DATASET EXCERPT >>
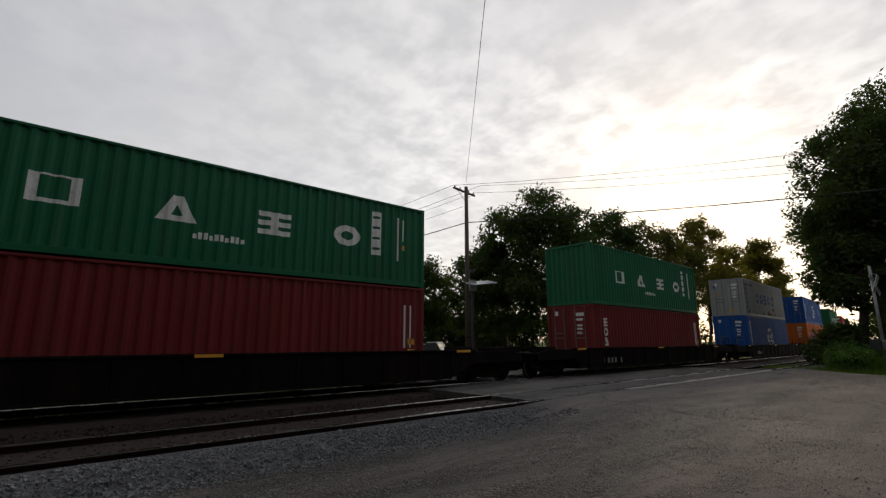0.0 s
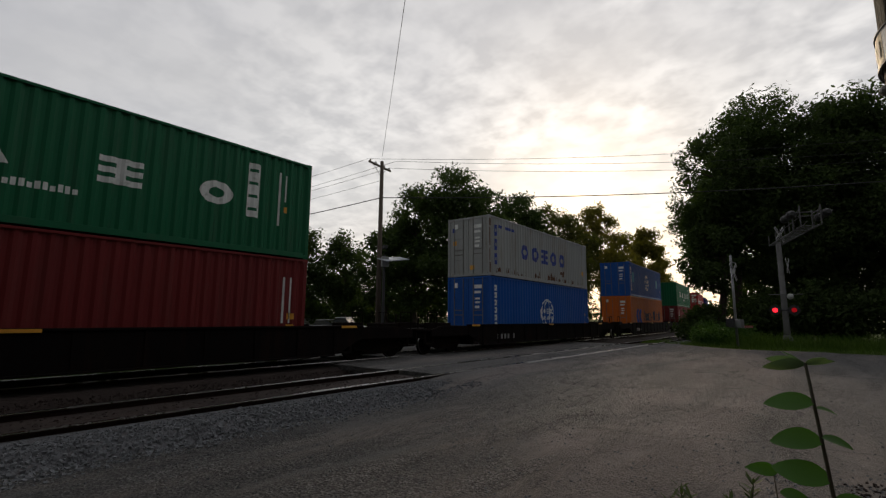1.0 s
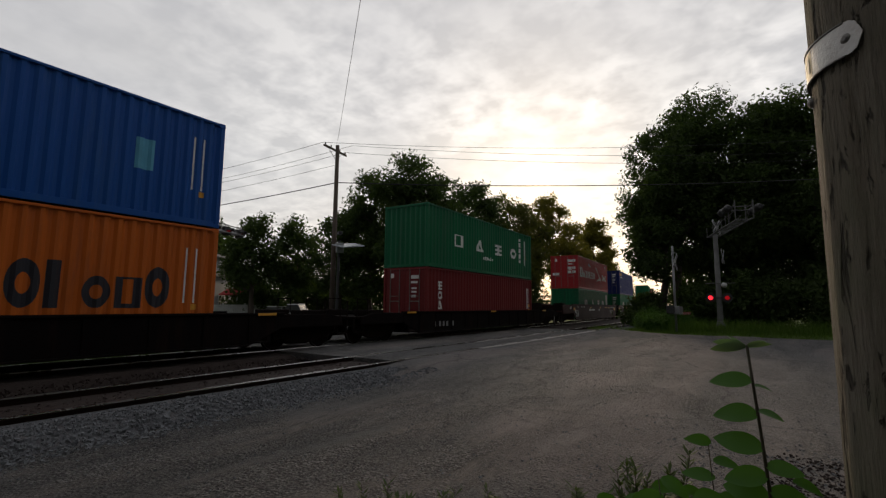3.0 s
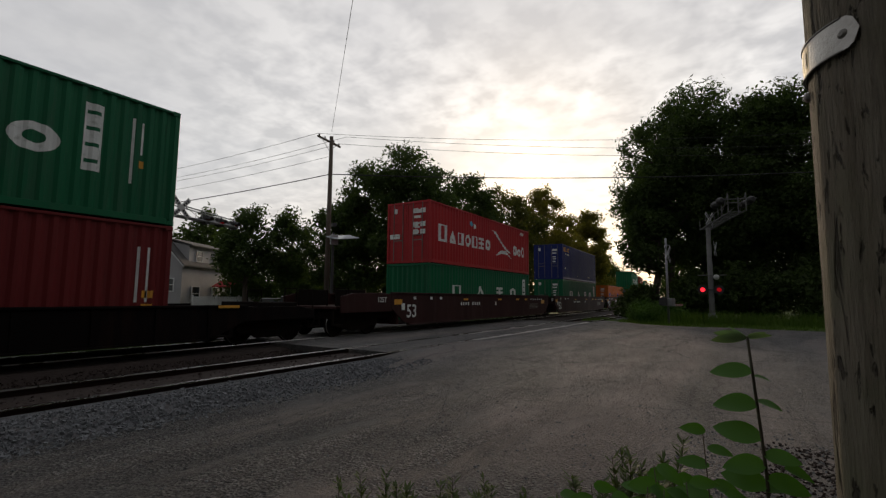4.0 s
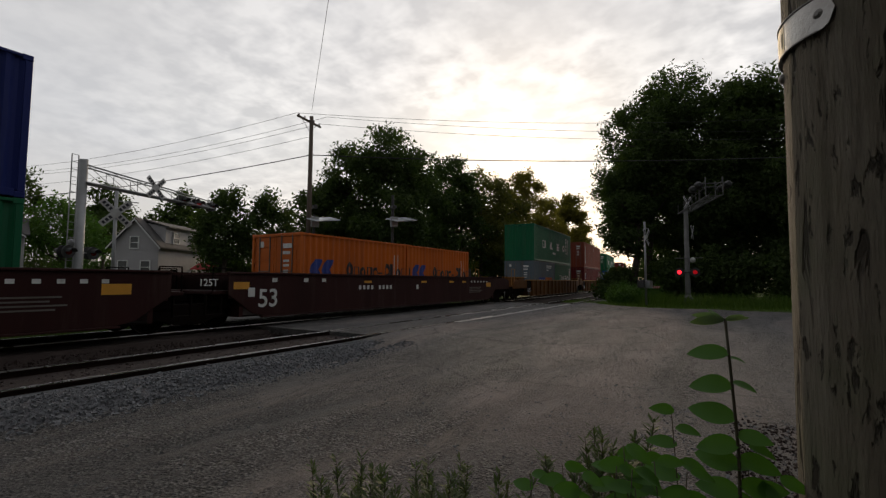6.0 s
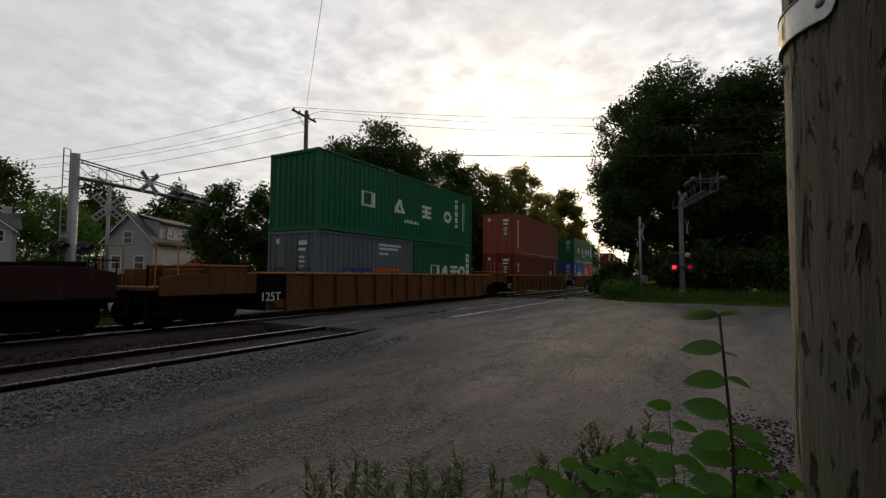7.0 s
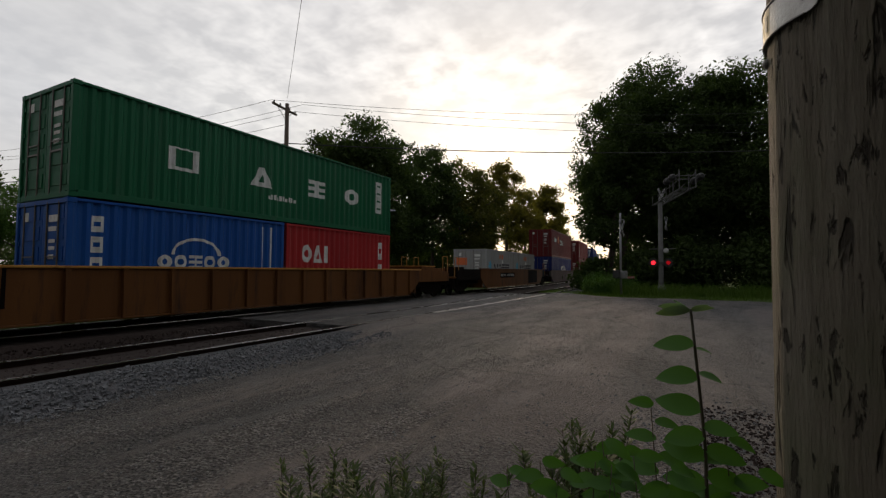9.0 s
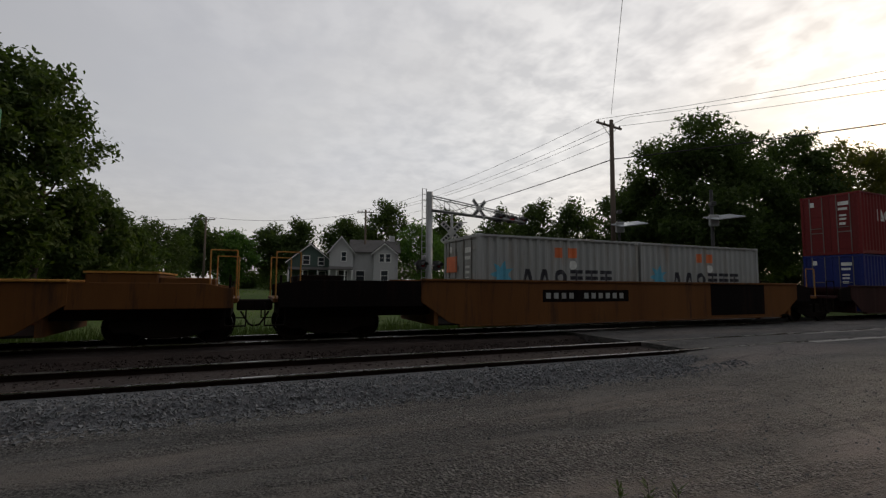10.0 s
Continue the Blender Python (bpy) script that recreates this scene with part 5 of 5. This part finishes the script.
def crossbuck(root, m, name="crossbuck"):
    """Two crossed white boards with bars where the words stand."""
    for s in (-1, 1):
        b = part("crossbuck_board", Mesh().box(-0.68, 0.68, -0.012 + 0.014 * s, 0.010 + 0.014 * s, -0.125, 0.125), M_SIGNWHITE, root, "white crossbuck board", 0.004, at=m @ pose(0, 0, 0, 0, 45 * s, 0))
        for k in range(8):
            x = -0.60 + k * 0.152
            if abs(x + 0.05) > 0.13:
                for f in (-1, 1):
                    part("word_bar", Mesh().box(x, x + 0.095, *sorted((f * 0.020 + 0.012 * s, f * 0.028 + 0.012 * s)), -0.06, 0.06), M_BLACK, b)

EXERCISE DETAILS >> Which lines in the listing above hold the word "with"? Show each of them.

OUTPUT FOR THIS EXERCISE >>
Continue the Blender Python (bpy) script that recreates this scene with part 5 of 5. This part finishes the script.
    """Two crossed white boards with bars where the words stand."""